- _OBJECTIVE_
Write out exactly the lines that run from the line containing "Continue the Blender" through the line containing "copy_thing(CHAIR, pose(-6.2, 25.0, 0.3, 0, 0, -60))"; both end lines belong to the answer.

- _GIVEN MATERIAL_

[Begin]

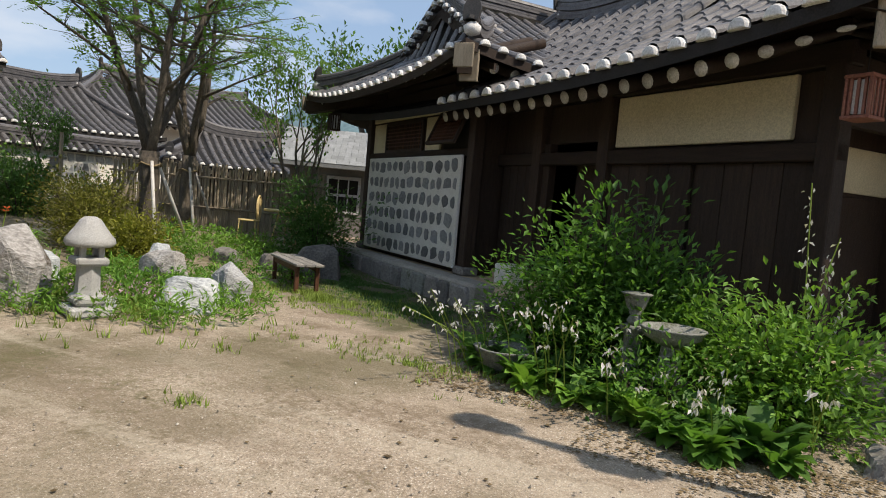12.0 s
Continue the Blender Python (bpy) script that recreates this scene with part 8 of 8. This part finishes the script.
# café table and cane chairs behind the trees
TABLE = thing("cafe_table", pose(-5.4, 25.2, 0.3), "small round pale cane table behind the trees", "table")
part("tabletop", Shape().lathe([(0.42, 0.68), (0.44, 0.7), (0.44, 0.72), (0.42, 0.73)], 18), STRAW, TABLE)
for a in (0, 2.1, 4.2):
    part("leg", Shape().tube([(0.28 * math.cos(a), 0.28 * math.sin(a), 0), (0.12 * math.cos(a), 0.12 * math.sin(a), 0.68)], 0.018, 6), STRAW, TABLE)
CHAIR = thing("cane_chair", pose(-4.6, 25.0, 0.3, 0, 0, 60), "yellow cane chair with a round back", "chair", "cane chairs")
part("seat", Shape().lathe([(0.22, 0.42), (0.24, 0.44), (0.22, 0.46)], 14), STRAW, CHAIR)
part("backrest", Shape().tube([(0.24 * math.cos(a), 0.2, 0.72 + 0.26 * math.sin(a)) for a in [2 * math.pi * k / 16 for k in range(17)]], 0.02, 6), STRAW, CHAIR)
part("back_weave", Shape().tube([(0, 0.195, 0.72), (0, 0.205, 0.72)], 0.22, 16), STRAW, CHAIR)
for x in (-0.17, 0.17):
    for y in (-0.17, 0.17):
        part("leg", Shape().tube([(x * 1.1, y * 1.1, 0), (x, y, 0.43)], 0.016, 6), STRAW, CHAIR)
copy_thing(CHAIR, pose(-4.2, 25.3, 0.3, 0, 0, 80))
copy_thing(CHAIR, pose(-6.2, 25.0, 0.3, 0, 0, -60))

# ---------------------------------------------------------------- houses in the background
def far_house(x, y, z, turn, a, b, ze, zr, r, label, lift=0.2, mat=None, windows=0, sides=(1, 0, 1, 1), spacing=0.3, short=0.0):
    h = thing("hanok_house", pose(x, y, z, 0, 0, turn), label, "house")
    tiled_roof(h, a, b, ze, zr, r, lift, m=pose(0, b - 1.1, 0), sides=sides, rafters=(1, 0, 0, 0), spacing=spacing)
    e = a - 1.1 - short
    for x0, x1, y0, y1 in ((-a + 1.1, e, 0, 0.2), (-a + 1.1, -a + 1.3, 0.2, 2 * b - 2.2), (e - 0.2, e, 0.2, 2 * b - 2.2), (-a + 1.3, e - 0.2, 2 * b - 2.4, 2 * b - 2.2)):
        part("wall", Shape().box(x0, x1, y0, y1, -0.6, ze + 0.2), mat or WOOD_DARK, h)
    for k in range(windows):
        x0 = -a + 1.4 + k * (2 * a - 2.8) / windows
        if k % 2:
            part("plaster_panel", Shape().slab(x0, x0 + 0.5, -0.03, 0.0, ze - 1.2, ze - 0.5, 0.01), PLASTER, h)
        else:
            lattice_window(h, x0, x0 + 0.9, ze - 1.2, ze - 0.5, 0.0, 8, 6)
    return h


far_house(-9.18, 9.48, 0.35, 128, 3.7, 2.0, 2.85, 4.2, 2.0, "tiled-roof outbuilding whose eave corner reaches over the yard", sides=(1, 0, 0, 1), short=1.8)
hanging_lantern("wooden_lantern", pose(-10.35, 12.97, 2.5), "red-brown wooden lattice lantern under the outbuilding's eave", w=0.24, h=0.4, drop=0.45)
far_house(-21.64, 9.7, 1.0, 96, 4.6, 3.4, 3.1, 5.0, 1.9, "tiled-roof house behind the plastered wall", windows=7)
far_house(-21.3, 3.0, 1.0, 96, 3.4, 3.0, 2.9, 4.3, 2.6, "lower tiled house behind the plastered wall", windows=4)
far_house(-20.5, 14.6, 1.0, 90, 2.6, 2.6, 2.5, 3.9, 1.2, "lower tiled wing behind the plastered wall", sides=(1, 0, 0, 0))
far_house(-17.2, 27.0, 0.8, 84, 4.2, 2.7, 1.95, 3.5, 2.4, "low tiled house behind the stone-set wall", sides=(1, 0, 1, 1))
far_house(-19.5, 36.5, 0.8, 75, 6.5, 3.6, 3.0, 4.9, 3.6, "large tiled house in the distance", mat=PLASTER, sides=(1, 0, 1, 1), spacing=0.36)
far_house(-13.0, 32.5, 0.3, 60, 3.2, 2.4, 1.7, 2.9, 1.5, "low dark-roofed shed beyond the brush fence", sides=(1, 0, 1, 1))
far_house(-32.5, 31.0, 0.9, 90, 2.6, 1.8, 1.7, 2.7, 1.6, "small dark tiled house behind the garden gate", sides=(1, 0, 1, 0), windows=4)
SLATEH = thing("slate_cottage", pose(-6.0, 31.05, -0.1, 0, 0, 30), "pale cottage with a grey slate roof", "house")
for b in ((-3.2, 3.2, 0, 0.2), (-3.2, -3.0, 0.2, 4), (3.0, 3.2, 0.2, 4)):
    part("wall", Shape().box(*b, 0, 2.5), CONCRETE, SLATEH)
rs = part("roof", Shape().add([(-3.7, -0.5, 2.4), (3.7, -0.5, 2.4), (3.7, 2.0, 3.6), (-3.7, 2.0, 3.6), (3.7, 4.5, 2.4), (-3.7, 4.5, 2.4), (-3.7, -0.5, 2.3), (3.7, -0.5, 2.3), (3.7, 4.5, 2.3), (-3.7, 4.5, 2.3)], [(0, 1, 2, 3), (3, 2, 4, 5), (0, 3, 5, 9, 6), (1, 7, 8, 4, 2), (6, 9, 8, 7), (0, 6, 7, 1), (4, 8, 9, 5)]), SLATE, SLATEH)
for r in range(9):
    for k in range(20):
        x = -3.65 + k * 0.365 + (0.18 if r % 2 else 0)
        y = -0.5 + r * 0.27
        part("slate", Shape().slab(x, min(3.7, x + 0.355), 0, 0.32, 0.0, 0.016, 0.004), SLATE, rs, m=pose(0, y, 2.415 + r * 0.13, 25.6))
for x in (-1.6, 0.9):
    w = part("window", Shape().slab(x - 0.5, x + 0.5, -0.04, 0.0, 1.0, 2.1, 0.01), WHITE_PAINT, SLATEH)
    for i in range(3):
        for j in range(2):
            part("pane", Shape().box(x - 0.44 + i * 0.3, x - 0.18 + i * 0.3, -0.05, -0.042, 1.08 + j * 0.5, 1.5 + j * 0.5), INSIDE, w)
RAILING = thing("porch_railing", pose(-3.6, 28.3, 0.25, 0, 0, -20), "dark wooden railing behind the shrub", "railing")
for k in range(7):
    part("baluster", Shape().slab(k * 0.3, k * 0.3 + 0.05, 0, 0.05, 0, 0.95, 0.005), WOOD_DARK, RAILING)
for z in (0.3, 0.95):
    part("rail", Shape().slab(-0.05, 1.9, -0.01, 0.06, z, z + 0.07, 0.005), WOOD_DARK_H, RAILING)

# ---------------------------------------------------------------- hills, fields
def hill(x, y, turn, w, h, d, seed, label, mat):
    s, n, m = Shape(), 60, 8
    v = []
    for j in range(m + 1):
        for i in range(n + 1):
            u = i / n * 2 - 1
            top = h * (1 - u * u) ** 0.6 * (0.7 + 0.5 * noise.noise((u * 3 + seed, seed, 0)) + 0.12 * noise.noise((u * 14, seed, 1)))
            f = j / m
            v.append((u * w, d * (f - 0.5) * 2, max(0, top) * math.sin(math.pi * f) - 6))
    s.add(v, [(j * (n + 1) + i, j * (n + 1) + i + 1, (j + 1) * (n + 1) + i + 1, (j + 1) * (n + 1) + i) for j in range(m) for i in range(n)])
    return single("hill", s, mat, pose(x, y, 0, 0, 0, turn), label, "hill", kind="structure", smooth=True)


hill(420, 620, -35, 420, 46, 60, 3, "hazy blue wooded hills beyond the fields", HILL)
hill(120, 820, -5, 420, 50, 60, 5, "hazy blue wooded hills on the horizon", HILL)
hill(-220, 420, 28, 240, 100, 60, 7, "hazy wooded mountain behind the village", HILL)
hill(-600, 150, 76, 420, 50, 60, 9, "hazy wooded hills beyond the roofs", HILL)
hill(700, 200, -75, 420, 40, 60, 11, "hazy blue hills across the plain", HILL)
for k in range(26):
    rk = random.Random(900 + k)
    x, y = 40 + rk.uniform(-25, 90), 75 + rk.uniform(0, 60)
    spots = [(Vector((rk.gauss(0, 2.2), rk.gauss(0, 2.2), abs(rk.gauss(1.8, 1.2)))), Vector((rk.gauss(0, 1), rk.gauss(0, 1), 0.5))) for _ in range(160)]
    single("far_bush", leaf_cloud(spots, 1.0, rk, 0.6, 0.1), LEAF_BUSH, pose(x, y, -2.2), "distant dark green bushes beyond the fence", "bush", kind="stuff")
for k in range(7):
    rk = random.Random(950 + k)
    g = thing("greenhouse", pose(60 + k * 16 + rk.uniform(-3, 3), 150 + rk.uniform(-10, 10), -2.0, 0, 0, 20), "pale plastic greenhouse in the distant fields", "greenhouse", "far greenhouses")
    part("cover", Shape().sweep([(0, -12, 0), (0, 12, 0)], [(-3.5, 0), (-3.2, 2.0), (-1.8, 3.2), (0, 3.6), (1.8, 3.2), (3.2, 2.0), (3.5, 0)]), WHITE_PAINT, g)

cover = thing("drain_cover", pose(1.62, 12.18, ground_z(1.62, 12.18) + 0.012, 0, 0, -8), "flat grey cast-iron drain grating set in the gravel", "drain cover")
part("rim", Shape().slab(-0.36, 0.36, -0.26, 0.26, -0.05, 0.012, 0.006), CONCRETE, cover)
for k in range(11):
    part("bar", Shape().slab(-0.33 + k * 0.06, -0.29 + k * 0.06, -0.23, 0.23, 0.012, 0.02, 0.004), STEEL, cover)
for k in range(4):
    part("cross_bar", Shape().slab(-0.33, 0.35, -0.2 + k * 0.13, -0.18 + k * 0.13, 0.02, 0.026, 0.003), STEEL, cover)

# ---------------------------------------------------------------- loose pebbles, twigs and leaf litter on the gravel
def litter(name, n, lo, hi, flat, mat, label, category, seed, boxes):
    rr = random.Random(seed)
    v, f = [], []
    for _ in range(n):
        x0, x1, y0, y1 = rr.choice(boxes)
        x, y, k, a = rr.uniform(x0, x1), rr.uniform(y0, y1), rr.uniform(lo, hi) * rr.uniform(0.6, 1.0), rr.uniform(0, 6.28)
        z = ground_z(x, y) + 0.012 + noise.noise((x * 0.5, y * 0.5, 0)) * 0.02
        c, s, m = math.cos(a), math.sin(a), len(v)
        for px, py, pz in ((1, 0, -0.3), (-0.1, 0.8, -0.3), (-0.9, 0.1, -0.3), (0.1, -0.75, -0.3), (0.3, 0.1, 1), (-0.35, -0.05, 0.85)):
            v.append((x + k * (px * c - py * s), y + k * (px * s + py * c), z + k * flat * pz))
        f += [(m, m + 1, m + 4), (m + 1, m + 2, m + 5, m + 4), (m + 2, m + 3, m + 5), (m + 3, m, m + 4, m + 5)]
    sh = Shape()
    sh.v, sh.f, sh.mi = v, f, [0] * len(f)
    return single(name, sh, mat, Matrix(), label, category, kind="stuff")


YARD = ((-3.5, 3.0, 3.0, 10.5), (-1.0, 7.5, 9.0, 18.5), (-6.0, 4.0, 12.0, 18.5), (-12.0, -5.0, 14.0, 19.5), (-11.5, -6.0, 16.5, 21.5))
litter("pebbles", 5200, 0.006, 0.016, 0.6, PEBBLE, "small grey and buff pebbles strewn on the gravel", "pebbles", 1001, YARD)
litter("pebbles", 150, 0.01, 0.024, 0.45, PEBBLE_PALE, "pale stone chips strewn on the gravel", "pebbles", 1002, YARD)
litter("leaf_litter", 650, 0.006, 0.02, 0.2, LITTER, "dark bits of moss and litter on the gravel", "leaves", 1005, ((1.0, 8.0, 15.8, 19.3), (-3.5, 1.5, 6.5, 9.0), (-2.0, 3.0, 9.0, 13.5)))
litter("leaf_litter", 420, 0.012, 0.035, 0.12, LITTER, "dry brown leaves and bits of bark on the gravel", "leaves", 1003, YARD + ((1.5, 7.0, 15.5, 19.5), (0.0, 3.0, 8.6, 11.6)))
litter("courtyard_pebbles", 900, 0.008, 0.02, 0.5, PEBBLE_PALE, "gravel of the hall's forecourt", "pebbles", 1004, ((-21.8, -17.5, 15.5, 24.5),))
litter("leaf_litter", 5200, 0.008, 0.026, 0.15, LITTER, "brown leaf litter and bits of bark before the planting", "leaves", 1006, ((2.9, 4.9, 17.8, 18.7), (3.6, 6.2, 17.5, 18.5), (4.6, 6.6, 18.0, 19.0), (1.4, 3.2, 18.5, 19.3)))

[End]

- _SOLUTION TO THIS EXERCISE_
Continue the Blender Python (bpy) script that recreates this scene with part 8 of 8. This part finishes the script.
# café table and cane chairs behind the trees
TABLE = thing("cafe_table", pose(-5.4, 25.2, 0.3), "small round pale cane table behind the trees", "table")
part("tabletop", Shape().lathe([(0.42, 0.68), (0.44, 0.7), (0.44, 0.72), (0.42, 0.73)], 18), STRAW, TABLE)
for a in (0, 2.1, 4.2):
    part("leg", Shape().tube([(0.28 * math.cos(a), 0.28 * math.sin(a), 0), (0.12 * math.cos(a), 0.12 * math.sin(a), 0.68)], 0.018, 6), STRAW, TABLE)
CHAIR = thing("cane_chair", pose(-4.6, 25.0, 0.3, 0, 0, 60), "yellow cane chair with a round back", "chair", "cane chairs")
part("seat", Shape().lathe([(0.22, 0.42), (0.24, 0.44), (0.22, 0.46)], 14), STRAW, CHAIR)
part("backrest", Shape().tube([(0.24 * math.cos(a), 0.2, 0.72 + 0.26 * math.sin(a)) for a in [2 * math.pi * k / 16 for k in range(17)]], 0.02, 6), STRAW, CHAIR)
part("back_weave", Shape().tube([(0, 0.195, 0.72), (0, 0.205, 0.72)], 0.22, 16), STRAW, CHAIR)
for x in (-0.17, 0.17):
    for y in (-0.17, 0.17):
        part("leg", Shape().tube([(x * 1.1, y * 1.1, 0), (x, y, 0.43)], 0.016, 6), STRAW, CHAIR)
copy_thing(CHAIR, pose(-4.2, 25.3, 0.3, 0, 0, 80))
copy_thing(CHAIR, pose(-6.2, 25.0, 0.3, 0, 0, -60))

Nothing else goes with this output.